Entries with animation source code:
═══

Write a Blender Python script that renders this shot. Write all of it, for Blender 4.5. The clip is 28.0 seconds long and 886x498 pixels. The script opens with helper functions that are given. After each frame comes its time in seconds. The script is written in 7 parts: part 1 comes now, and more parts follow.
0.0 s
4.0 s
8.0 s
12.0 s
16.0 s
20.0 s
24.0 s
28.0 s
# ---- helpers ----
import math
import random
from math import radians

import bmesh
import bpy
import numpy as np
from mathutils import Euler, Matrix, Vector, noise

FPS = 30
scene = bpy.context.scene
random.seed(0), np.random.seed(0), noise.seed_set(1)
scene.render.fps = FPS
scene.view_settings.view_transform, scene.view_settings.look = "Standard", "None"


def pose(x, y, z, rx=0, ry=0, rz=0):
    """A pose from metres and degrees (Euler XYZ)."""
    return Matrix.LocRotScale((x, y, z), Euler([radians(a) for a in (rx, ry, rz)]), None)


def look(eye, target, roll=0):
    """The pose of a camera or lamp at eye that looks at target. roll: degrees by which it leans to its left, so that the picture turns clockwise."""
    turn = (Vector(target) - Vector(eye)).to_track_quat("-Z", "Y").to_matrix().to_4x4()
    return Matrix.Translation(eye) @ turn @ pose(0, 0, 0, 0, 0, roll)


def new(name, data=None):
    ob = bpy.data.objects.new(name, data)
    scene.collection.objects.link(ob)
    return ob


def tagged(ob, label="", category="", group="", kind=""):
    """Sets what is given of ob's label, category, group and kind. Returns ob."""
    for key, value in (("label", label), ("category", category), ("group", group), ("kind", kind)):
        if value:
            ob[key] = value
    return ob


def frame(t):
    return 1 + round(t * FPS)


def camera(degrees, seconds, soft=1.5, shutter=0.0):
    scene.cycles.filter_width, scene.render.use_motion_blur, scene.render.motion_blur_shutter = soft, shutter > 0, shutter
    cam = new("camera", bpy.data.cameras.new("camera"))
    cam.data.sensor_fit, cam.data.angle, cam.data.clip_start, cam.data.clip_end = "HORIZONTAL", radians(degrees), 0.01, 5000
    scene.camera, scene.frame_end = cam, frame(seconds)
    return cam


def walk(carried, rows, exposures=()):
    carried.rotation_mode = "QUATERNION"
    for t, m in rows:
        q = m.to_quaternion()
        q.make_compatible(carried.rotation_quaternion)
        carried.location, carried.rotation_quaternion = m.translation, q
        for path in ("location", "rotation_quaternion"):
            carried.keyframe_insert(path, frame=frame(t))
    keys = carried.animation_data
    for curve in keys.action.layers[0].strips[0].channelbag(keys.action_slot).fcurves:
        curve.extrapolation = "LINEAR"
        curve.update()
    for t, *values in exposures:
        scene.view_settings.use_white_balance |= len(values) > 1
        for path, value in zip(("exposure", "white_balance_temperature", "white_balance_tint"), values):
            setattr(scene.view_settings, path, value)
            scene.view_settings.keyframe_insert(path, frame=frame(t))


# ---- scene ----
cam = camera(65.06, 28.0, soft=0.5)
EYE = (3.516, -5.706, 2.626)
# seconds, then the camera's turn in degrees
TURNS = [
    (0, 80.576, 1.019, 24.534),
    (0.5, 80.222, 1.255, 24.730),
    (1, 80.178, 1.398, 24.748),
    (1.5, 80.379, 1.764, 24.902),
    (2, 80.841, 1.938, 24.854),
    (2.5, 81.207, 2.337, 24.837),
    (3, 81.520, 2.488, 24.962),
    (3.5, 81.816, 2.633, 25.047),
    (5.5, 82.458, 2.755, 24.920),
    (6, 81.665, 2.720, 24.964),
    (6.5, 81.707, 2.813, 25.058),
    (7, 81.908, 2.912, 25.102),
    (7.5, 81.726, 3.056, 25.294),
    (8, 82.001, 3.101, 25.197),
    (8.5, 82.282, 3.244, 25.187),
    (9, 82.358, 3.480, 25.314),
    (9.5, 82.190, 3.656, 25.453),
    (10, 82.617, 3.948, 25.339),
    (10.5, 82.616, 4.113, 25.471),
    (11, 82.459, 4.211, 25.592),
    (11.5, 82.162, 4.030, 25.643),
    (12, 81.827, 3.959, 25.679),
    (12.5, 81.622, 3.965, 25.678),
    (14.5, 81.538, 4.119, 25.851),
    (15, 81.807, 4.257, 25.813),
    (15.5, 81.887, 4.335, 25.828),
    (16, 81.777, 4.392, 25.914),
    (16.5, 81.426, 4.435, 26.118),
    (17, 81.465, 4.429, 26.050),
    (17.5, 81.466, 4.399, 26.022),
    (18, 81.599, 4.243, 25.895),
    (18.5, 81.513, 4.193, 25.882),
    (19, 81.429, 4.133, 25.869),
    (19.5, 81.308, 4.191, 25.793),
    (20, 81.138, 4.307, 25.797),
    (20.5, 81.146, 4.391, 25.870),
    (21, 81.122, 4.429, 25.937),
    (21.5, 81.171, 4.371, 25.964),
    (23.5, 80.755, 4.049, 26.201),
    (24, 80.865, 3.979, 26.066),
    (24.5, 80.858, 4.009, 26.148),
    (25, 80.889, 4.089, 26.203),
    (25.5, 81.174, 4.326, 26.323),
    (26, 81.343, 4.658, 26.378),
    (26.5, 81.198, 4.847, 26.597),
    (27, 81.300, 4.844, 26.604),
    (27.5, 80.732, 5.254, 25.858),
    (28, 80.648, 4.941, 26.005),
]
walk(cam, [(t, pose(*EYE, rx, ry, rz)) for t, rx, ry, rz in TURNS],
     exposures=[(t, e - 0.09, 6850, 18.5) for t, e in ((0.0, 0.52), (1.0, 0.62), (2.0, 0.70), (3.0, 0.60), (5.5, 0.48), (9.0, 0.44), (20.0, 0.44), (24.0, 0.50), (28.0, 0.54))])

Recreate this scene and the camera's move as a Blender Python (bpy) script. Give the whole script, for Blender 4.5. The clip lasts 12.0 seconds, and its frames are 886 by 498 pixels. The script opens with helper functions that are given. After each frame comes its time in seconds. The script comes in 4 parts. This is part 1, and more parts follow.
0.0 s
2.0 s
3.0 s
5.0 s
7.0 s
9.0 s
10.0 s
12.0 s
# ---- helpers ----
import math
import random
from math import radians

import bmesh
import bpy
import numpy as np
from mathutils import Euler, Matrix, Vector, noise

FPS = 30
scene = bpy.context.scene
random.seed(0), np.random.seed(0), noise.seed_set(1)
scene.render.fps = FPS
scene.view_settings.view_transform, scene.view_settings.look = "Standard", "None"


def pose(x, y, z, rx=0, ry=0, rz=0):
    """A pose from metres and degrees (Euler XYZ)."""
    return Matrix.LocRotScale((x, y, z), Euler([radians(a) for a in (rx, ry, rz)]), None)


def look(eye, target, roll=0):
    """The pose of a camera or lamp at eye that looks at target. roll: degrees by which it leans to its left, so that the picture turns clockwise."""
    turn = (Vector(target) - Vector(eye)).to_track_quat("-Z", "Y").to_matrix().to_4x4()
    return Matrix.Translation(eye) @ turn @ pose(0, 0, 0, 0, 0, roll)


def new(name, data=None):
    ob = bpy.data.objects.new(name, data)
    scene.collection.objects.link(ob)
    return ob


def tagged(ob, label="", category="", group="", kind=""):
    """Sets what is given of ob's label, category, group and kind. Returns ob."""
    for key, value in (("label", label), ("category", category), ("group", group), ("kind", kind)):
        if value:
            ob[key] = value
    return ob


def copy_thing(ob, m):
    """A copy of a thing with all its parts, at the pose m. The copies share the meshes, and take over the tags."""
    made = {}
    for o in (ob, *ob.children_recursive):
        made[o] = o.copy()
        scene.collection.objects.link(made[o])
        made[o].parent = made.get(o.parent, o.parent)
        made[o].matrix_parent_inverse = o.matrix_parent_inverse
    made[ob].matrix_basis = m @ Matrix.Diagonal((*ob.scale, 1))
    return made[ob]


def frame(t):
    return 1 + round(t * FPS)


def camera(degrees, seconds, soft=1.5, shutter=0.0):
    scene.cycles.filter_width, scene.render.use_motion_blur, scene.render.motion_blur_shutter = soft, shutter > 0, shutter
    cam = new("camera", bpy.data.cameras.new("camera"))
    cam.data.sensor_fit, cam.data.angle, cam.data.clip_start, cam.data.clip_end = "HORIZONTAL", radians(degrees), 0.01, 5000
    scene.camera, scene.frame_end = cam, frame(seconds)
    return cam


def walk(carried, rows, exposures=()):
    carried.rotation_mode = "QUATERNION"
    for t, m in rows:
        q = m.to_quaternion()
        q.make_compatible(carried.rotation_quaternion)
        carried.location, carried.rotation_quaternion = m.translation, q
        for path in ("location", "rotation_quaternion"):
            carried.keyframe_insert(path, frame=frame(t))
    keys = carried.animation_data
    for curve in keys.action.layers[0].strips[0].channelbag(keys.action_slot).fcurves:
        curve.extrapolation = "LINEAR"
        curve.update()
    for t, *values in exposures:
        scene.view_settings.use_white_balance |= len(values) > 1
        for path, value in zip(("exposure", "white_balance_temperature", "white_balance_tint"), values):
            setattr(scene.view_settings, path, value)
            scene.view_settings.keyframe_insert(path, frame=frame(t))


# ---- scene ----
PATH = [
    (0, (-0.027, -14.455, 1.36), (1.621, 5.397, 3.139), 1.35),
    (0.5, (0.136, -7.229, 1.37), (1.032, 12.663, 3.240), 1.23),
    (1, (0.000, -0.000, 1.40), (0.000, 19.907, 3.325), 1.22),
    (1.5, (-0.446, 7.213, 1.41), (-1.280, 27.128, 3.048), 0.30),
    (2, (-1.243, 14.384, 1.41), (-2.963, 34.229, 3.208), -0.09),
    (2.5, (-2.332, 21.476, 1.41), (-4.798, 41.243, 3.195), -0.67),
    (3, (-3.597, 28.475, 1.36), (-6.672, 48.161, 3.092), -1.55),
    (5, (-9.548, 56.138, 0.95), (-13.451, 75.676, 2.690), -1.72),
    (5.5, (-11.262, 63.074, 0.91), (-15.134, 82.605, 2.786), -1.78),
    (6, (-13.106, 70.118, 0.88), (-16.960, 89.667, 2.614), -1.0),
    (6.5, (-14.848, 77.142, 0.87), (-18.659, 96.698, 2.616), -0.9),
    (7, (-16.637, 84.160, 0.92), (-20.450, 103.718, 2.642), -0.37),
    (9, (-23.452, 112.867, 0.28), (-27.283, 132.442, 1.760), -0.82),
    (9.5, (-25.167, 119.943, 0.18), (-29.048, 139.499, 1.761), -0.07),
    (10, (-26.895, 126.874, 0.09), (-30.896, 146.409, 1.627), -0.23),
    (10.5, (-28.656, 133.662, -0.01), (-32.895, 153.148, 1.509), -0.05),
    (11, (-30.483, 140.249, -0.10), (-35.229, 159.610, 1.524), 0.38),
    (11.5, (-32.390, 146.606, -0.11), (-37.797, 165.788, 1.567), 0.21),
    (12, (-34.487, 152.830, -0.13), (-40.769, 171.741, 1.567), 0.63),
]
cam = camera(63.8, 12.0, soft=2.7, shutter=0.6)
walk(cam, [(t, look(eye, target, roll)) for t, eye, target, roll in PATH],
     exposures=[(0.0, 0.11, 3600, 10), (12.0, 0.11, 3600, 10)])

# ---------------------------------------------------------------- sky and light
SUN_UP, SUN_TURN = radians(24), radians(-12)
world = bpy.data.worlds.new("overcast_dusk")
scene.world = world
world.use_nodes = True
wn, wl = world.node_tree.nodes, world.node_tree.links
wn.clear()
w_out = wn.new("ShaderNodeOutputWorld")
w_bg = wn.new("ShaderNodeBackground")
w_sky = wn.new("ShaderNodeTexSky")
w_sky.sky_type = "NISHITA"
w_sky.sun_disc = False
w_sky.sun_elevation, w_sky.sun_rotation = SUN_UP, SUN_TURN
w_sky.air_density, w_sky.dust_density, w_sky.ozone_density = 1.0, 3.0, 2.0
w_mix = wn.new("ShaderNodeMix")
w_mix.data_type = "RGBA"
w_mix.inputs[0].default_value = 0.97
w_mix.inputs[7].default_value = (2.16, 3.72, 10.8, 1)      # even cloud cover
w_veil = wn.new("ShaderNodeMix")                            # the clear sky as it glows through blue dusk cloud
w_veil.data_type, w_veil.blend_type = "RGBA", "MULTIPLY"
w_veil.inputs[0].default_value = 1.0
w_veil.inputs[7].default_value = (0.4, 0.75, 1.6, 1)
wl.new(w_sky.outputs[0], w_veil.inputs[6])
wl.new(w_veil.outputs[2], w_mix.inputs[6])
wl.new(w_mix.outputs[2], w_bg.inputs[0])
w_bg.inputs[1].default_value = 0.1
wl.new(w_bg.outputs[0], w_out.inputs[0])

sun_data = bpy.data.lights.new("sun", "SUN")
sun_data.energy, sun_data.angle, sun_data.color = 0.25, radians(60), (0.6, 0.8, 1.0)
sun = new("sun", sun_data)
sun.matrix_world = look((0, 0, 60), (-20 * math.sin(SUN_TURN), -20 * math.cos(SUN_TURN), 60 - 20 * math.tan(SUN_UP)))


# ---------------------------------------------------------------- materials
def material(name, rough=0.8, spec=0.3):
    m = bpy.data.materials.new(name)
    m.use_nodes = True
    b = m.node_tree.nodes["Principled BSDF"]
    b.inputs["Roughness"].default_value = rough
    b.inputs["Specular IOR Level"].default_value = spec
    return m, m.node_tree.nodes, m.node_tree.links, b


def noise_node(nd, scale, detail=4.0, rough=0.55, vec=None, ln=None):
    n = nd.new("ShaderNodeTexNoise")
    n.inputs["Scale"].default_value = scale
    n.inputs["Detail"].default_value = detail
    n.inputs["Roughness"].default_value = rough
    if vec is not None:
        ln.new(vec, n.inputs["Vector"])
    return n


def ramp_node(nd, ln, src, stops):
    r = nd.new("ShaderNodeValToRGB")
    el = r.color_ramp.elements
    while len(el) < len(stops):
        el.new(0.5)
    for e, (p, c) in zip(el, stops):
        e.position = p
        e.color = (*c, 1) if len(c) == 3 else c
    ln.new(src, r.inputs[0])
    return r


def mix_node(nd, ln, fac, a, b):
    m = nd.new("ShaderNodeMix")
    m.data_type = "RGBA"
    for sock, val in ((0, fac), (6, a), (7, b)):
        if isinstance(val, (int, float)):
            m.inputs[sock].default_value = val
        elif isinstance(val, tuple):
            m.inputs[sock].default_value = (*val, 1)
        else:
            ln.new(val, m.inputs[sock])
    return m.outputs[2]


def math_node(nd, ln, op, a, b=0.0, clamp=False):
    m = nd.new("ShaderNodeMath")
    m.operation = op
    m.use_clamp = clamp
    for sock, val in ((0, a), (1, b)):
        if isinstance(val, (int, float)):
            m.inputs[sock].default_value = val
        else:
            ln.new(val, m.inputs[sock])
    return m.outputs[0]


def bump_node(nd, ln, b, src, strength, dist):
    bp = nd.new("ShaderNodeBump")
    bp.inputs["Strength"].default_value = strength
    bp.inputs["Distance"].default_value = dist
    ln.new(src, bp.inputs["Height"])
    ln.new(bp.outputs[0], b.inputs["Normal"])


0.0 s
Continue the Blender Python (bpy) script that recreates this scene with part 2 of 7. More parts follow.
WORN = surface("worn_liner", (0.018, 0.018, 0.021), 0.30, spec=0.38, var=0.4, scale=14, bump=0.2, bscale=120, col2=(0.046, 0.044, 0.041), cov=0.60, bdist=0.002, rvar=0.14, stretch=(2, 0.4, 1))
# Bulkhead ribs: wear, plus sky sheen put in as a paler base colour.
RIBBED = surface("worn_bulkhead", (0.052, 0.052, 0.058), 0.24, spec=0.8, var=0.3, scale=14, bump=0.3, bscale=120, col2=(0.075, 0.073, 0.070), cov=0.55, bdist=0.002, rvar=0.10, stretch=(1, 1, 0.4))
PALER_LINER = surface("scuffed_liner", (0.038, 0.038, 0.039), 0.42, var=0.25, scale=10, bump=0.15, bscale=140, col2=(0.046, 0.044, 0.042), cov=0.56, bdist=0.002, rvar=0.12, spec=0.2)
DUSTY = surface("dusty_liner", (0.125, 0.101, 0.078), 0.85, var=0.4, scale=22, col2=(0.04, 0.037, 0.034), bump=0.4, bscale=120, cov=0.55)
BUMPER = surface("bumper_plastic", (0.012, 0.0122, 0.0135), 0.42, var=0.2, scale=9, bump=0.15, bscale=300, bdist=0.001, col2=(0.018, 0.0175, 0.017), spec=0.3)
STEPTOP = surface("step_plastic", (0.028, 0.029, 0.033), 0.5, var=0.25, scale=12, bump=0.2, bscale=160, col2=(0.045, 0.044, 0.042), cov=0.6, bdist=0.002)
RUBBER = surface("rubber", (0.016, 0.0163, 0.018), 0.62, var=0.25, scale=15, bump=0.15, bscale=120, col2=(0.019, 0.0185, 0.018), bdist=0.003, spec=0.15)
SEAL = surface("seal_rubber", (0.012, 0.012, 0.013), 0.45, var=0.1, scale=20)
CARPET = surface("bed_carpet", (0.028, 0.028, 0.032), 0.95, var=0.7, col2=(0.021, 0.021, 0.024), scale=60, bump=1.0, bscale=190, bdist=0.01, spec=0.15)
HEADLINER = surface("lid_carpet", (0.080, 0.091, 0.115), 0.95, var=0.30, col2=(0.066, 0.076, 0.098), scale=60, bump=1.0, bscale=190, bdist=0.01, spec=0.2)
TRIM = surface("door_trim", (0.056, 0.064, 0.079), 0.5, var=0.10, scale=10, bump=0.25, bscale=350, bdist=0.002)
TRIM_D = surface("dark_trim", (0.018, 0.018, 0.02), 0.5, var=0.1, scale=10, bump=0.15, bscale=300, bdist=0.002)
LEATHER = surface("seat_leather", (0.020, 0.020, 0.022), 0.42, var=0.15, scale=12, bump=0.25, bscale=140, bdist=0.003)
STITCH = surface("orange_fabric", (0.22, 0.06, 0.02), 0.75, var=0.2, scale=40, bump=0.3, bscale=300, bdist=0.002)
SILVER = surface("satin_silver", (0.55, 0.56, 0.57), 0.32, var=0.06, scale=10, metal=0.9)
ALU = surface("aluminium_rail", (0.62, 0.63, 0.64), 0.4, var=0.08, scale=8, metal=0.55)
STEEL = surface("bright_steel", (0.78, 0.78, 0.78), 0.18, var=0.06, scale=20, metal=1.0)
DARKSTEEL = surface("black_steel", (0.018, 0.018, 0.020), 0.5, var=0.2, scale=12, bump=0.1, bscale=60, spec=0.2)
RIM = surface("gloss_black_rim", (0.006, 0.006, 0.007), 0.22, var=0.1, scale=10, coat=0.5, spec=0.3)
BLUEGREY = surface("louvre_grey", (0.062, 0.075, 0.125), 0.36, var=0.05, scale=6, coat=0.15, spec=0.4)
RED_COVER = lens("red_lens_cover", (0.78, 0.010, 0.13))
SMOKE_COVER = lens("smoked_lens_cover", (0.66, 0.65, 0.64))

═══

Objective
Return all lines of the material above in which the word "functions" occurs.

Written answer
Write a Blender Python script that renders this shot. Write all of it, for Blender 4.5. The clip is 28.0 seconds long and 886x498 pixels. The script opens with helper functions that are given. After each frame comes its time in seconds. The script is written in 7 parts: part 1 comes now, and more parts follow.
Recreate this scene and the camera's move as a Blender Python (bpy) script. Give the whole script, for Blender 4.5. The clip lasts 12.0 seconds, and its frames are 886 by 498 pixels. The script opens with helper functions that are given. After each frame comes its time in seconds. The script comes in 4 parts. This is part 1, and more parts follow.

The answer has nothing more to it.